If you want to follow:

  • Consider the bull call spread ($37/$40) for defined risk exposure
  • Wait for $37 breakout confirmation before committing capital
  • Size appropriately - 1-2% of portfolio maximum on aggressive plays
  • Set stop losses at $35 gamma support

If you already own AR:

  • Consider selling calls against your position to reduce cost basis
  • $38-40 strikes could monetize this activity if you're willing to cap upside
  • Q4 earnings February 11 is the next major decision point

Key dates to watch:

  • January 28 - Senior notes offering closes ($750M)
  • February 11 - Q4 2025 earnings (after close)
  • February 12 - Earnings conference call
  • Q1 2026 - Utica divestiture expected to close ($800M)
  • March 20 - Triple Witch OPEX (this trade expires)
  • Q2 2026 - HG Energy acquisition expected to close ($2.8B)
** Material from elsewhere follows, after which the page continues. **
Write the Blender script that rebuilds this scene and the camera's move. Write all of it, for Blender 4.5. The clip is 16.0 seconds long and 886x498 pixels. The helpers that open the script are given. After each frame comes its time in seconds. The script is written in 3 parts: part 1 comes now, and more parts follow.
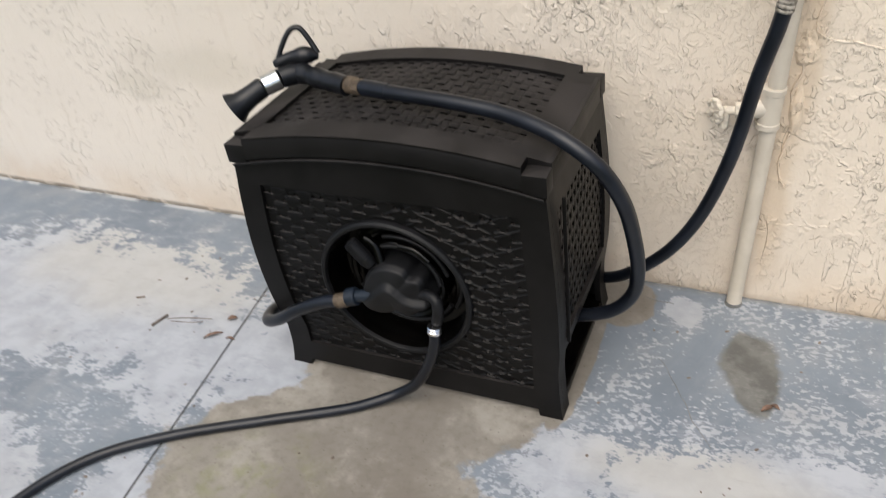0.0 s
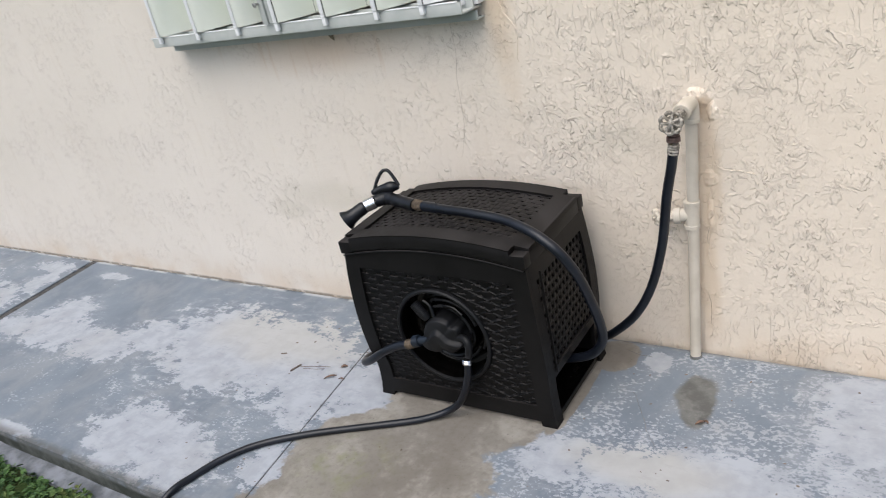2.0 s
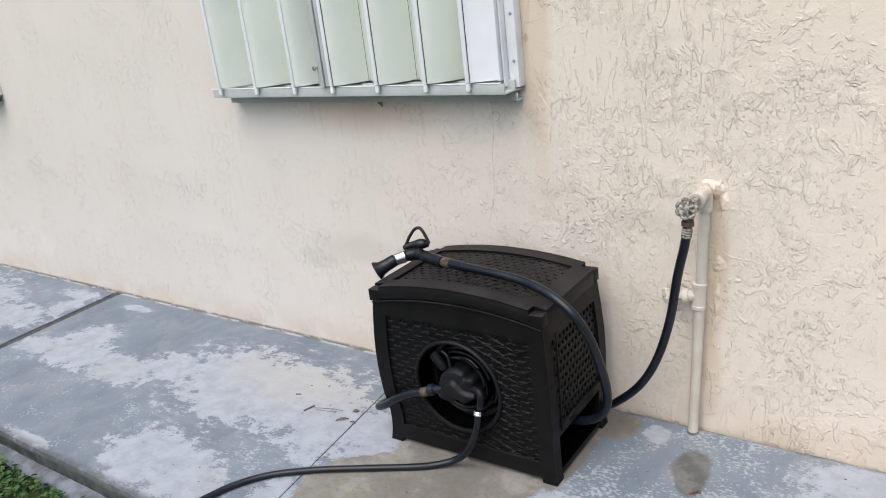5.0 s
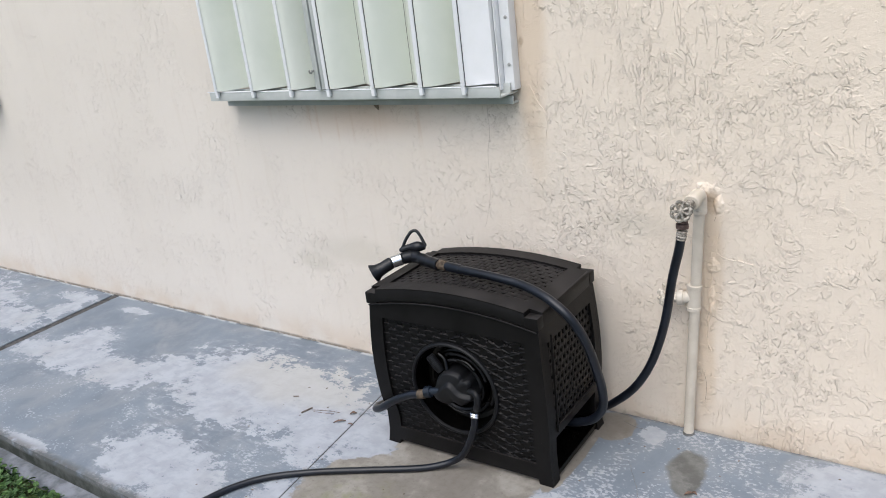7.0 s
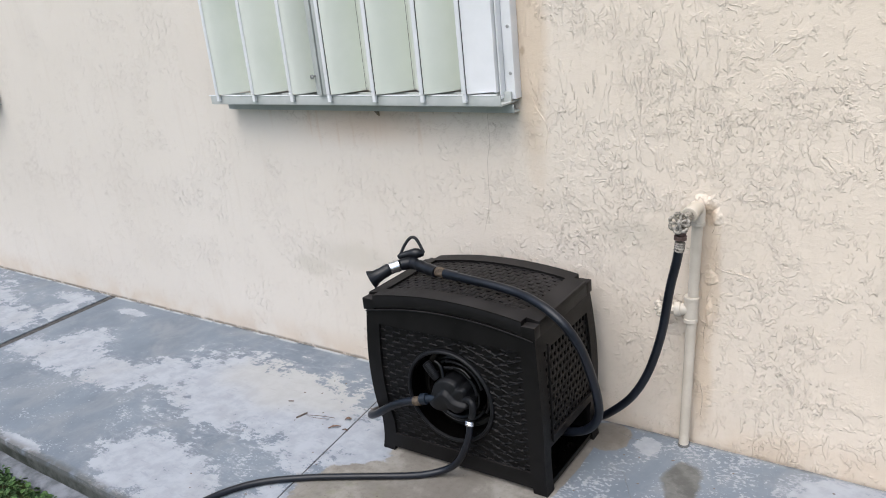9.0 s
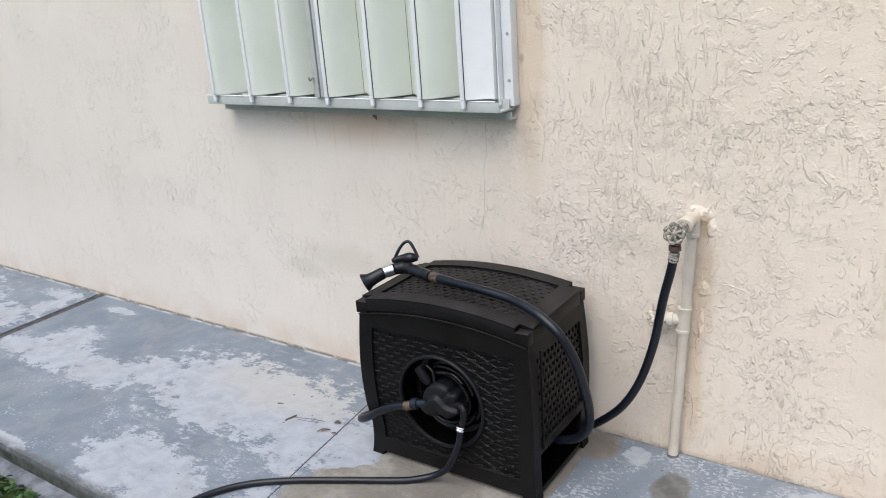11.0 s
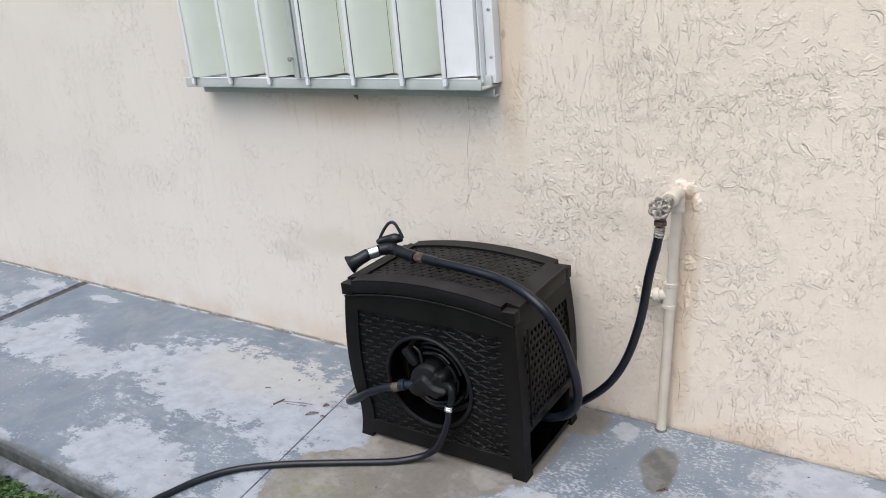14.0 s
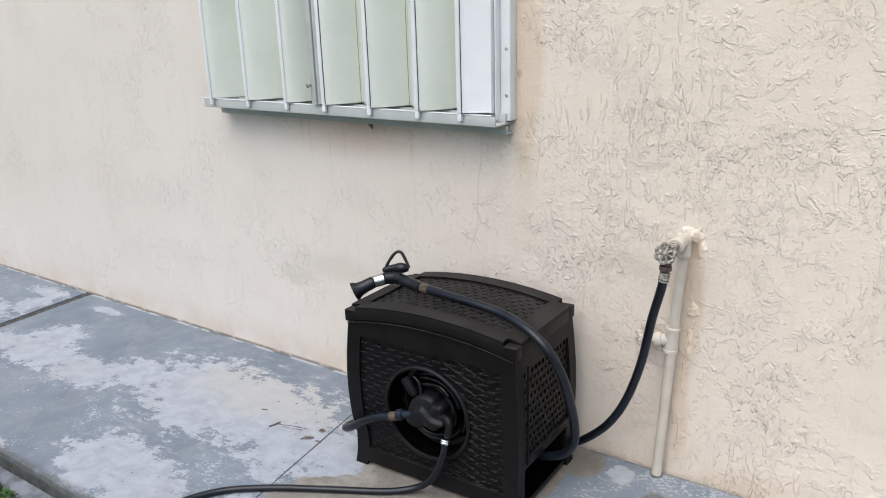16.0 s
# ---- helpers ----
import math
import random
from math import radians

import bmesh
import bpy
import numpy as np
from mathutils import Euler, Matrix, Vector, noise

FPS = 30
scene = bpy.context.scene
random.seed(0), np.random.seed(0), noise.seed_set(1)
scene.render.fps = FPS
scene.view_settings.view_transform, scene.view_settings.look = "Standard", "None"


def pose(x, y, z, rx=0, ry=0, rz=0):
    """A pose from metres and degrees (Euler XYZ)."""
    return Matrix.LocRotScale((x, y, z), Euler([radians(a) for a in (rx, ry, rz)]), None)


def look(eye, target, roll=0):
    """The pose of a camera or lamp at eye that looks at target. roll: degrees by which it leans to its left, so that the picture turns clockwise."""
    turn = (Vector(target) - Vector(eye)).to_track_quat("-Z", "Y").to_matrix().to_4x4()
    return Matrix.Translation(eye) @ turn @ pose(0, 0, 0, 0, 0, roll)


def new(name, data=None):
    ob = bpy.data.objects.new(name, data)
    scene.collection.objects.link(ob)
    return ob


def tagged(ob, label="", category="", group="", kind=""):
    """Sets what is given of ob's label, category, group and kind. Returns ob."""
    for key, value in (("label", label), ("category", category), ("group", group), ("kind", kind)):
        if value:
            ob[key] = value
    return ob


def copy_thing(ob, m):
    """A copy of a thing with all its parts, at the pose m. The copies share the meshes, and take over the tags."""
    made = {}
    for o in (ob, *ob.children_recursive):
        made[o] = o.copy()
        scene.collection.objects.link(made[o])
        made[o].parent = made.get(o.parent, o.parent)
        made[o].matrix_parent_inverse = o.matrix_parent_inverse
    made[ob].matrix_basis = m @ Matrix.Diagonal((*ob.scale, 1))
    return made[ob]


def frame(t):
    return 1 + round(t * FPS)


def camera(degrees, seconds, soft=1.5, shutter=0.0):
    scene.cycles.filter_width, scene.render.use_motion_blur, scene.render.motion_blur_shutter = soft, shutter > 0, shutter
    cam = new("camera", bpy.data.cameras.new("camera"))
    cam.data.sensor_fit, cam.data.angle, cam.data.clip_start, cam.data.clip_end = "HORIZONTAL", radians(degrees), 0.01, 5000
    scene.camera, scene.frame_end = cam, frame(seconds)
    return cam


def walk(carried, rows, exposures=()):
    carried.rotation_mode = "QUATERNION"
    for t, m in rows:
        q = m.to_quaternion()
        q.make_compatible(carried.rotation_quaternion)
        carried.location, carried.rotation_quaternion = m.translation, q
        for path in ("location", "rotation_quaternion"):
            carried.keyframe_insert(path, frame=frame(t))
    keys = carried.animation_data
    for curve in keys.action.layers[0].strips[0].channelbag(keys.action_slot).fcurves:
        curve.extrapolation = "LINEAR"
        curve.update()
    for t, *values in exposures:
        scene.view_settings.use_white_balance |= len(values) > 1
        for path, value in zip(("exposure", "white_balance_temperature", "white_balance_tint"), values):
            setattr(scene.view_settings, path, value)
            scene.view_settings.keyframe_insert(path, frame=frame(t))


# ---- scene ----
cam = camera(59.4, 16.0, soft=1.0, shutter=0.3)
EXPOSURES = [(0.0, 0.09, 6450, 8), (0.5, 0.03, 6400, 8), (1.0, 0.03, 6180, 8), (2.0, 0.01, 6090, 9), (2.6, 0.06, 6020, 9), (3.0, 0.03, 6020, 9), (3.5, 0.07, 6000, 9), (16.0, 0.04, 5930, 9)]
PATH = [
    (0, (0.056, -1.307, 1.069), (-0.727, 0.114, -0.1), -8.6),
    (0.5, (0.202, -1.395, 1.131), (-0.796, 0.03, 0.145), -11.9),
    (1, (0.453, -1.486, 1.152), (-0.708, -0.137, 0.241), -10.4),
    (1.5, (0.566, -1.56, 1.224), (-0.58, -0.178, 0.342), -14.9),
    (2, (0.59, -1.773, 1.304), (-0.531, -0.35, 0.457), -13.1),
    (2.5, (0.612, -1.93, 1.316), (-0.59, -0.516, 0.571), -10.0),
    (3, (0.627, -1.963, 1.337), (-0.5, -0.458, 0.655), -7.0),
    (3.5, (0.628, -1.955, 1.316), (-0.515, -0.466, 0.625), -7.2),
    (4, (0.621, -1.951, 1.324), (-0.543, -0.481, 0.629), -7.4),
    (4.5, (0.617, -1.954, 1.324), (-0.545, -0.469, 0.658), -7.3),
    (4.7, (0.621, -1.949, 1.32), (-0.521, -0.447, 0.653), -6.9),
    (6.8, (0.639, -1.952, 1.328), (-0.507, -0.446, 0.679), -6.7),
    (7, (0.637, -1.95, 1.331), (-0.501, -0.444, 0.667), -7.0),
    (7.5, (0.629, -1.95, 1.332), (-0.521, -0.454, 0.667), -6.7),
    (8, (0.633, -1.947, 1.329), (-0.509, -0.449, 0.658), -6.4),
    (8.5, (0.636, -1.95, 1.33), (-0.499, -0.439, 0.676), -6.1),
    (9, (0.636, -1.951, 1.334), (-0.498, -0.437, 0.685), -5.9),
    (11.5, (0.622, -1.963, 1.329), (-0.489, -0.424, 0.698), -3.9),
    (12, (0.621, -1.959, 1.335), (-0.488, -0.419, 0.704), -3.7),
    (12.5, (0.623, -1.965, 1.33), (-0.482, -0.422, 0.697), -3.5),
    (13, (0.625, -1.962, 1.321), (-0.476, -0.417, 0.688), -4.8),
    (13.5, (0.624, -1.948, 1.322), (-0.463, -0.407, 0.656), -5.3),
    (14, (0.62, -1.948, 1.32), (-0.46, -0.408, 0.638), -5.1),
    (14.5, (0.624, -1.945, 1.32), (-0.449, -0.402, 0.635), -5.2),
    (15, (0.62, -1.938, 1.339), (-0.45, -0.389, 0.663), -4.3),
    (15.5, (0.621, -1.95, 1.33), (-0.445, -0.378, 0.704), -2.2),
    (16, (0.62, -1.966, 1.329), (-0.476, -0.406, 0.723), -1.8),
]
walk(cam, [(t, look(eye, target, roll)) for t, eye, target, roll in PATH], EXPOSURES)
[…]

Final verdict: This is a reasonable bullish bet on a company with legitimate near-term catalysts and favorable natural gas dynamics. The trade size is notable and the thesis is clear - AR benefits from deal execution and commodity tailwinds. But it needs $37 to break and earnings to deliver. Watch, learn, and size appropriately if you follow.
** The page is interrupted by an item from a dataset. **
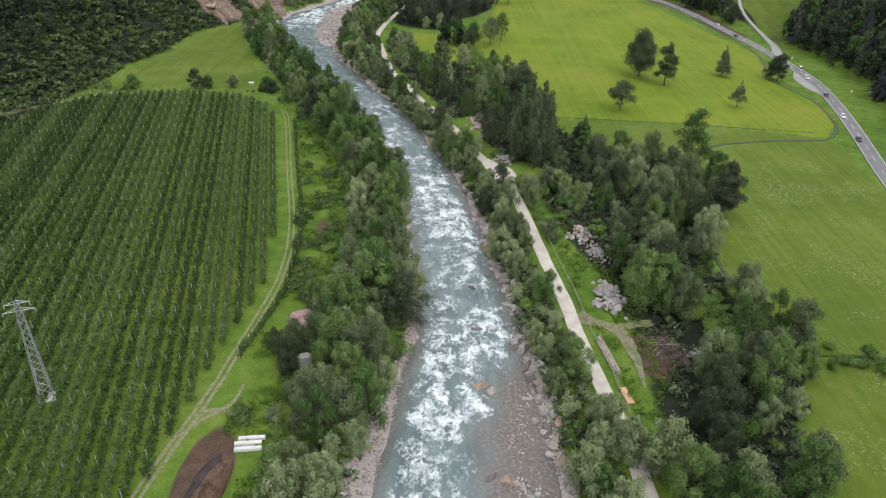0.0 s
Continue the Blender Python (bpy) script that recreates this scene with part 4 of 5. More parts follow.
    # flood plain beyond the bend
    for y0, y1, x1, gap, temps, mat in ((440, 760, 300, 5.2, near_tuft, LEAF_SLOPE), (760, 1200, 600, 7.5, mid_tuft, LEAF_SLOPE), (1200, 3000, 1500, 18.0, ridge_tuft, LEAF_HAZE_FAR)):
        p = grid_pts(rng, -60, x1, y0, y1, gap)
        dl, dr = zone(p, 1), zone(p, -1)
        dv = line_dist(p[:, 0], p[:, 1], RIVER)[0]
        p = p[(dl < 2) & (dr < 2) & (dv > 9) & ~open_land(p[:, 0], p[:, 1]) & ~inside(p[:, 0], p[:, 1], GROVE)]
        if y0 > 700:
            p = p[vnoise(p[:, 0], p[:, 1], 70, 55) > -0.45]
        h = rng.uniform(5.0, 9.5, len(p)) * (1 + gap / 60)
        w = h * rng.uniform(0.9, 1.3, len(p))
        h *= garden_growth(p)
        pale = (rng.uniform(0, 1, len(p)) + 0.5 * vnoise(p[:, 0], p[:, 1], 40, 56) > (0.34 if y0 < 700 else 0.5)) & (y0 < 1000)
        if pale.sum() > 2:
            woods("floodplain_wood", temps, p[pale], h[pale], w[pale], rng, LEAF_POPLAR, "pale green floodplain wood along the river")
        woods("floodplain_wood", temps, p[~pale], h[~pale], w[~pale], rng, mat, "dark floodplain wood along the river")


slopes()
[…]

Disclaimer: Options trading involves substantial risk of loss and is not suitable for all investors. This analysis is for educational purposes only and not financial advice. Past performance doesn't guarantee future results. The unusual activity score reflects this specific trade's size relative to recent AR history - it does not imply the trade will be profitable or that you should follow it. Natural gas prices are volatile and can move sharply in either direction. Always do your own research and consider consulting a licensed financial advisor before trading.


About Antero Resources: Antero Resources, based in Denver, explores for and produces natural gas and natural gas liquids in the United States and Canada. The company holds 17.9 trillion cubic feet of proven reserves with daily production averaging 3,424 MMcfe. Market cap of $10.58 billion in the Crude Petroleum & Natural Gas industry.